Estrenada el pasado mayo en Movistar+, Matar al padre utiliza cuatro momentos en apariencia intrascendentes para contar la historia de un hombre, una familia, una ciudad y un país. Su apuesta por apelar a la incomodidad del espectador funciona, demasiado, probablemente.
Movistar+ tiene algunos de los productos españoles más destacados del año, desde Vergüenza, hasta La zona, pasando por El día de mañana o La peste. El éxito de público, crítica y premios de estos, unido a la popularidad de algunas de sus importaciones, le permiten a la plataforma de televisión a la carta española un margen de maniobra muy útil a la hora de lanzar proyectos más arriesgados. Uno de ellos es Matar al padre, en el que la directora Mar Coll –la primera mujer que se pone tras las cámaras en una producción de Movistar– experimenta con la narración y el formato.
La miniserie refleja el devenir de una familia catalana en cuatro años concretos de la historia reciente de España: 1996, 2004, 2008 y 2012. Se pasa, por lo tanto, de la euforia postolímpica a la depresión de la crisis económica. En el centro de la trama se sitúa Jacobo (Gonzalo de Castro), un abogado fácilmente irascible y con un notable trastorno obsesivo compulsivo, padre de un hijo depresivo y una hija independiente y esposo de una terapeuta frustrada. La evolución de estos personajes a lo largo de los cuatro capítulos es no solo el elemento central, sino también el más atractivo y cuidado de la serie.
Para ello, la narración explora de forma valiente caminos nuevos, logrando cotas interesantes en el desarrollo de la historia en torno a la enfermiza relación de un hombre con quienes le rodean. En todo momento predomina la tragicomedia, con un humor ocasionalmente negro y una sucesión de situaciones a mitad de camino entre el patetismo y la incomodidad.
Una serie molesta
Ese patetismo e incomodidad devienen en desagrado y fastidio. En parte de forma premeditada, pues es la única forma de relacionarse con unos personajes y una trama tan grises. Como gris es también la paleta de colores, con tonos apagados, que nunca transmite una vivacidad que, por otra parte, los personajes tampoco permiten.

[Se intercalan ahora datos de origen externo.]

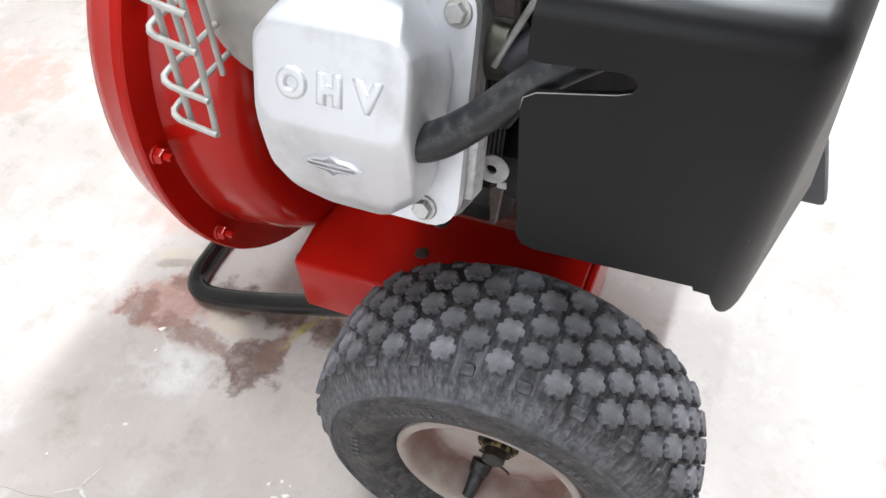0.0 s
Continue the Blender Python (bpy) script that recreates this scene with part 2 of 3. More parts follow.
def concrete():
    """Worn concrete with old red paint, dark rust-red stains, ochre specks, broad pale patches and painted shade by the
    skid and wheel.
    """
    m = bpy.data.materials.new("stained_concrete")
    m.use_nodes = True
    nt = m.node_tree
    b = nt.nodes["Principled BSDF"]
    tc = nt.nodes.new("ShaderNodeTexCoord")

    def tex(scale, detail=6.0, rough=0.6, distort=0.0):
        n = nt.nodes.new("ShaderNodeTexNoise")
        n.inputs["Scale"].default_value, n.inputs["Detail"].default_value = scale, detail
        n.inputs["Roughness"].default_value, n.inputs["Distortion"].default_value = rough, distort
        nt.links.new(tc.outputs["Object"], n.inputs["Vector"])
        return n.outputs[0]

    def span(value, lo, hi, a=0.0, z=1.0):
        n = nt.nodes.new("ShaderNodeMapRange")
        n.inputs[1].default_value, n.inputs[2].default_value, n.inputs[3].default_value, n.inputs[4].default_value = lo, hi, a, z
        nt.links.new(value, n.inputs[0])
        return n.outputs[0]

    def op(kind, a, c):
        n = nt.nodes.new("ShaderNodeMath")
        n.operation = kind
        for i, v in enumerate((a, c)):
            if isinstance(v, (int, float)):
                n.inputs[i].default_value = v
            else:
                nt.links.new(v, n.inputs[i])
        return n.outputs[0]

    def over(colour, shade, fac):
        n = nt.nodes.new("ShaderNodeMix")
        n.data_type = "RGBA"
        nt.links.new(fac, n.inputs[0])
        if isinstance(colour, tuple):
            n.inputs[6].default_value = (*colour, 1)
        else:
            nt.links.new(colour, n.inputs[6])
        n.inputs[7].default_value = (*shade, 1)
        return n.outputs[2]

    def blob(x, y, rx, ry, turn=0.0):
        """1 in the middle of an ellipse on the floor, 0 at its edge."""
        mp = nt.nodes.new("ShaderNodeMapping")
        mp.vector_type = "TEXTURE"
        mp.inputs["Location"].default_value = (x, y, 0)
        mp.inputs["Rotation"].default_value = (0, 0, radians(turn))
        mp.inputs["Scale"].default_value = (rx, ry, 1)
        nt.links.new(tc.outputs["Object"], mp.inputs["Vector"])
        ln = nt.nodes.new("ShaderNodeVectorMath")
        ln.operation = "LENGTH"
        nt.links.new(mp.outputs[0], ln.inputs[0])
        return op("SUBTRACT", 1.0, ln.outputs["Value"])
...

Sin embargo, la sensación de molestia, casi de hastío, resulta excesiva. El arriesgado experimento que plantea Mar Coll excede sus propios límites, buscando con demasiada insistencia la incomodidad en cada secuencia. Se termina eliminando gran parte de la trama y dejando que todo el peso de la serie caiga sobre unos personajes ricos y en constante evolución, pero insuficientes.
El capítulo más agradable y dinámico es precisamente el tercero, en el que se abandona parte del feísmo para dar pie a una mayor cantidad de interacciones, dando más peso a algunos secundarios y apostando por un humor más convencional. Es aquí donde se logra una mezcla más equilibrada entre una producción con unos personajes muy atractivos y un experimento televisivo valiente, arriesgado y, en gran medida, acorde con los tiempos actuales y recientes.
Y esta apuesta, aunque no funcione, es de agradecer, porque abrir caminos nuevos en la narración, sobre todo cuando se hace buscando el choque frontal con la diversión y la distracción que busca el público, es loable y muy necesario. Admitir que Matar al padre no me ha gustado no impide reconocer su valía, tanto en el contexto televisivo presente como en el futuro. Y eso es, sin destripar nada, lo que se refleja en la última secuencia de la miniserie.